From the tidytuesday Spotify dataset by Thompson et al. (2020), 13 variables were used.
- track_popularity: ranging from 0 (least popular) to 100 (most popular)
- danceability: ranging from 0.0 (least danceable) to 1.0 (most danceable), determined based on tempo, rhythm stability, beat strength, and overall regularity
- energy: ranging from 0.0 (less energetic) to 1.0 (more energetic), determined by dynamic range, perceived loudness, timbre, onset rate, and general entropy
- key: the estimated overall key of the track, where 0 = C, 1 = C#, 2 = D, and so on
- loudness: the average loudness in decibels
- mode: the modality of a track, either 1 (major) or 0 (minor)
- speechiness: the presence of spoken words in a track, ranging from 0 (non-speech-like tracks) to 1.0 (exclusively speech-like)
- acousticness: ranging from 0.0 (low confidence the track is acoustic) to 1.0 (high confidence)
- instrumentalness: predicts whether a track contains no vocals, ranging from 0.0 (lower likelihood of no vocal content) to 1.0 (higher likelihood); “ooh” and “aah” are treated as instrumental
- liveness: detects the presence of an audience, ranging from 0.0 (low probability the track was performed live) to 1.0 (high probability the track was performed live)
- valence: describes the musical positiveness conveyed by the track, ranging from 0.0 (more negative) to 1.0 (more positive)
- tempo: the average tempo in beats per minute
- duration_ms: duration of the song in milliseconds

Elbow Plot

The elbow plot indicates that there are no significant drops in the total within-cluster sum of squares after 4 clusters (the highlighted point), so 4 clusters was used for our \(k\)-means analysis.

Visualizations

For clearer visualization, four separate plots were generated to visualize the differences between clusters, with each plot comparing three different variables with popularity scores. Click through the tabset panels to explore the different visualizations. The title of each panel indicates the three variables that were used to compare clusters and popularity scores. Each cluster is separated by color.
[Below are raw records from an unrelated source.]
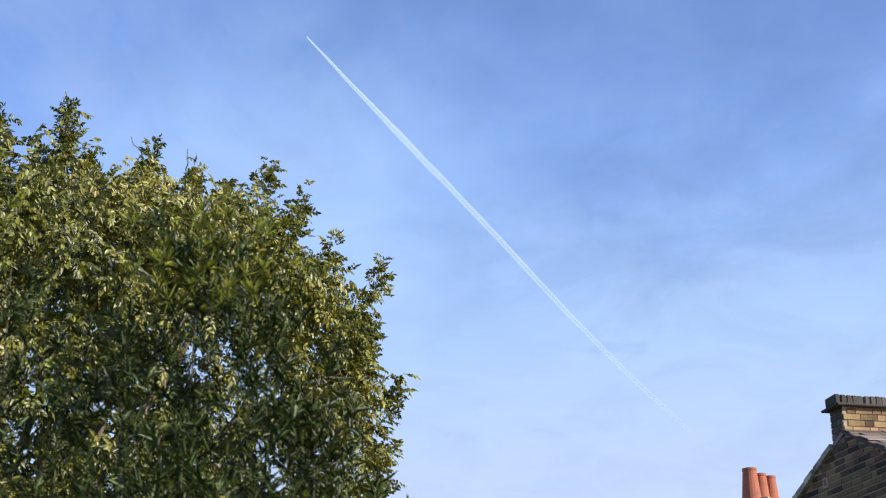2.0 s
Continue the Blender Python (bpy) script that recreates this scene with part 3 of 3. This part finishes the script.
# chinks where the sky shows right through the crown
chink = np.array([noise.noise(Vector((x * 1.9, 7.3, z * 1.9))) + 0.35 * noise.noise(Vector((x * 5.0, 2.1, z * 5.0))) for x, z in zip(seen_x, seen_z)])
inside &= chink > np.where((seen_z < 8.2) & (seen_x > -2.5), -0.29, -0.38)
sure = np.arange(len(twig_base)) >= n_bough
inside |= sure
twig_base, twig_way = twig_base[inside], twig_way[inside]

per = 9
led = np.repeat(sure[inside], per)[:, None]
base = np.repeat(twig_base, per, 0) + np.repeat(twig_way, per, 0) * rng.uniform(-0.16, 0.16, (len(twig_base) * per, 1))
spin = rng.normal(0, 1, base.shape)
way = unit(np.repeat(twig_way, per, 0) * np.where(led, 0.9, 0.55) + unit(spin) * np.where(led, 0.7, 0.95) - np.where(led, 0.15, 0.50) * np.array([[0, 0, 1.0]]))
leaf_size = rng.uniform(0.12, 0.205, len(base)) * np.where(led[:, 0], 0.80, 1.0)
co, quads = compound_leaves(base, way, leaf_size)
add_mesh("crown", co, quads, LEAF, tree, "yellowing green feather leaves with gaps of sky")

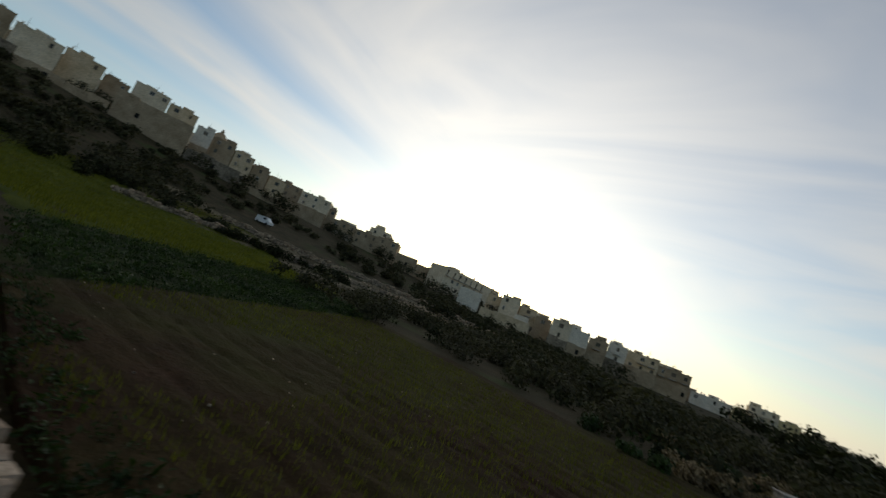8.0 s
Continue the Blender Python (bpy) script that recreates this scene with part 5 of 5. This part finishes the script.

All four clusters had relatively high danceability scores, with cluster 3 having the highest and cluster 2 having the lowest. Cluster 4 had the lowest energy score, while cluster 3 had the second lowest. Clusters 1 and 2 had similarly high energy scores. All four clusters had low liveness scores.

There were no significant differences in the key, tempo, and duration of the four clusters.

All four clusters had extremely low speechiness scores. Clusters 1 and 2 had low acousticness scores, with cluster 3 having a slightly higher score, and cluster 4 having a substantialy higher acousticness score. Clusters 2, 3, and 4 had extremely low instrumentalness scores, while cluster 1 had an extremely high instrumentalness score.

Clusters 1, 2, and 4 had similar valence scores, while cluster 3 had a higher valence score. There was no difference in the mode of the four clusters. Clusters 1, 2, and 3 had similar loudness scores, and cluster 4 had a slightly lower loudness score.

Overall, there was no significant difference in the popularity scores of the four clusters. The order of the popularity scores (from highest to lowest) is cluster 3, cluster 4, cluster 2, cluster 1. The most notable differences between clusters included:
- Cluster 4 had a much lower energy score
- Cluster 1 scored much higher on instrumentalness
- Cluster 3 scored relatively higher on valence

Conclusion

While no significant conclusions can be drawn, the \(k\)-means analysis suggests that more popular songs tend to score higher on valence. This means that consumers tend to like tracks that are more positive, compared to those that carry a negative tone. Additionally, less popular songs scored much higher on instrumentalness, which suggests that consumers tend to gravitate towards tracks with more lyrics and vocals.

References

Dietrich, J. P., and Leoncio, W. (2023), Citation: Software citation tools.
Robinson, D., Hayes, A., and Couch, S. (2024), Broom: Convert statistical objects into tidy tibbles.
Schloerke, B., Cook, D., Larmarange, J., Briatte, F., Marbach, M., Thoen, E., Elberg, A., and Crowley, J. (2024), GGally: Extension to ’ggplot2’.
Thompson, C., Parry, J., Phipps, D., and Wolff, T. (2020), “Spotify songs,” Available at https://github.com/rfordatascience/tidytuesday/blob/main/data/2020/2020-01-21/readme.md.
Wickham, H. (2016), ggplot2: Elegant graphics for data analysis, Springer-Verlag New York.
Wickham, H., Averick, M., Bryan, J., Chang, W., McGowan, L. D., François, R., Grolemund, G., Hayes, A., Henry, L., Hester, J., Kuhn, M., Pedersen, T. L., Miller, E., Bache, S. M., Müller, K., Ooms, J., Robinson, D., Seidel, D. P., Spinu, V., Takahashi, K., Vaughan, D., Wilke, C., Woo, K., and Yutani, H. (2019), “Welcome to the tidyverse,” Journal of Open Source Software, 4, 1686. https://doi.org/10.21105/joss.01686.
Wickham, H., and Henry, L. (2023), Purrr: Functional programming tools.